Link Braggart Laid Low

LaVerne Moore was one of the more colorful figures in the world of golf in the 1930's and Leigh Montville tells his tale in all its boisterous glory in The Mysterious Montague, A True Tale of Hollywood, Golf, and Armed Robbery.

John Montague, as Moore was better known, was a trick shot artist who could chip a ball into a highball glass or under the sash of a partially-opened window across the room. He reputedly knocked a bird off a power line from 170 yards and consistently drove the ball over 300 yards with a specially-made oversized driver the weighed twice as much as the standard club of its time. Most famously, he once beat Bing Crosby while playing only with a rake, a shovel, and a baseball bat.

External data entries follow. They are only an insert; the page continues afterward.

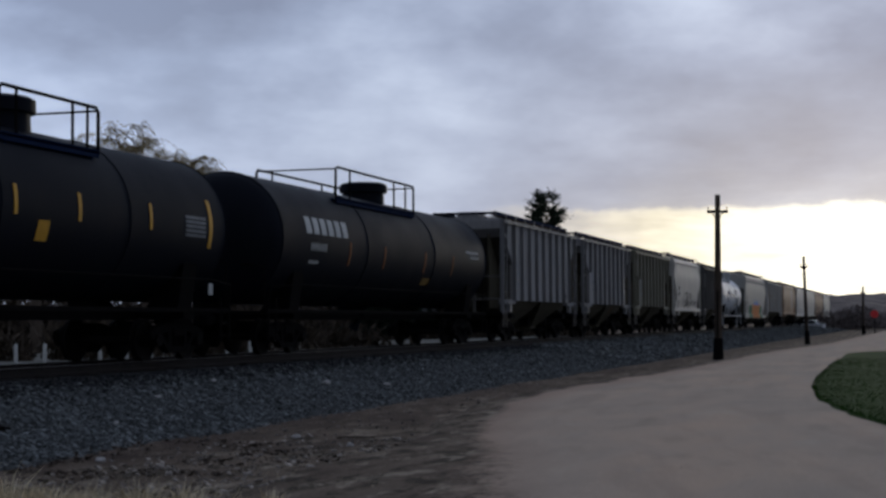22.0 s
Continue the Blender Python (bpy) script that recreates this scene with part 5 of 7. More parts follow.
def dry_grass():
    rs = np.random.RandomState(4)
    pts, hs = [], []
    tufts = [(-7.24, 10.55, 0.33, 0.16), (-6.95, 10.65, 0.31, 0.13), (-6.25, 10.15, 0.27, 0.24), (-5.98, 9.95, 0.30, 0.20), (-6.1, 10.5, 0.26, 0.22),
             (-5.75, 10.6, 0.30, 0.17), (-5.50, 10.85, 0.26, 0.16), (-6.40, 8.95, 0.20, 0.22), (-7.42, 8.6, 0.34, 0.26), (-7.7, 8.9, 0.36, 0.26),
             (-6.9, 8.6, 0.26, 0.24), (-7.1, 9.2, 0.22, 0.22), (-7.9, 9.6, 0.24, 0.22), (-6.7, 9.4, 0.16, 0.25), (-5.15, 11.7, 0.16, 0.10), (-8.3, 10.4, 0.22, 0.2), (-6.2, 8.1, 0.2, 0.25), (-5.4, 9.3, 0.10, 0.2), (-4.9, 10.2, 0.10, 0.15)]
    for _ in range(60):
        y = rs.uniform(7.4, 12.0)
        x = -0.86 * y + rs.rand() * (0.42 * y)
        if x > -9.0:
            tufts.append((x, y, rs.uniform(0.05, 0.14), rs.uniform(0.05, 0.16)))
    for x, y, h, r in tufts:
        for _ in range(int(430 * (r / 0.25) ** 1.4)):
            px, py = x + rs.randn() * r * 0.5, y + rs.randn() * r * 0.5
            pts.append((px, py, gz(px, py)))
            hs.append(h * rs.uniform(0.3, 1.1) * max(0.35, 1 - 0.5 * math.hypot(px - x, py - y) / r))
    for _ in range(2600):
        px, py = rs.uniform(-9.5, -4.2), 7.2 + 7 * rs.rand() ** 1.5
        if noise.noise(Vector((px * 1.1, py * 1.1, 5))) + (9.5 - py) * 0.08 > 0.08:
            pts.append((px, py, gz(px, py)))
            hs.append(rs.uniform(0.02, 0.07))
    blades("dry_grass", np.array(pts), np.array(hs) * 1.75, 0.0038, STRAW, "tufts of dry straw-coloured grass on bare earth", "grass", 5, 0.8)


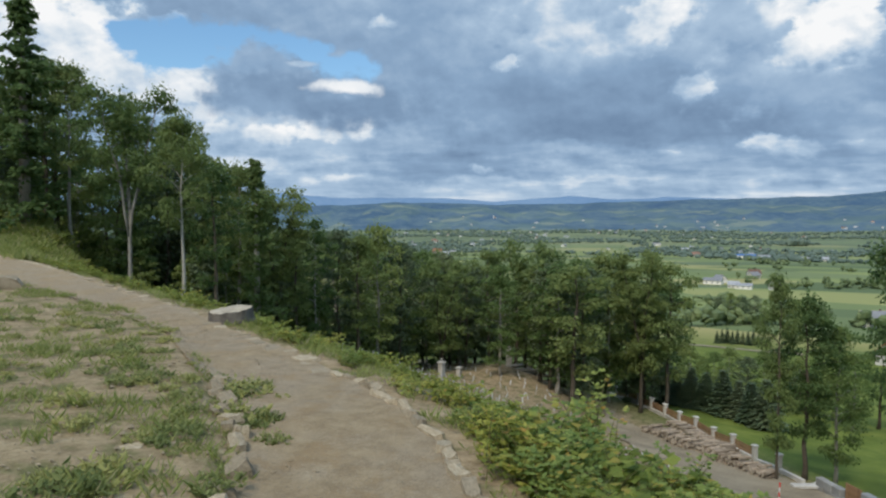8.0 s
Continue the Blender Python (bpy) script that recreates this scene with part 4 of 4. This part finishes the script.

Montague had a secret, though. It was why he never allowed himself to be photographed and reputedly why he never entered any professional events. When that secret was revealed, it led to a sensational trial in upstate New York that turned into a celebrity-laden media fest. The secret is told in the first chapter of the book: Montague was wanted under his real name, LaVerne Moore, for the armed robbery of a roadside restaurant in the Adirondacks in 1930. The trial and its aftermath is an interesting window into the media world of the time.

Montville entertains the reader with tales of Montague's prowess, although it's obvious many of them grew to legendary status mainly through the re-telling such feats engender. He also gives us a good look at the celebrities who flocked to Montague's cause. Babe Ruth, Bing Crosby, Oliver Hardy, W.C. Fields, Howard Hughes, Babe Didrickson Zaharias, and many more were tied to Montague one way or another. Sportswriter Grantland Rice was his biggest fan.

The end of the book, which chronicles Montague's late-in-life attempt to break into the ranks of professional tournament golf, may be of the greatest interest to players of the game. Weakened by too many years of Hollywood parties and lack of practice, Montague was a miserable failure in his attempts to compete with PGA stars, who had disdained him from the start.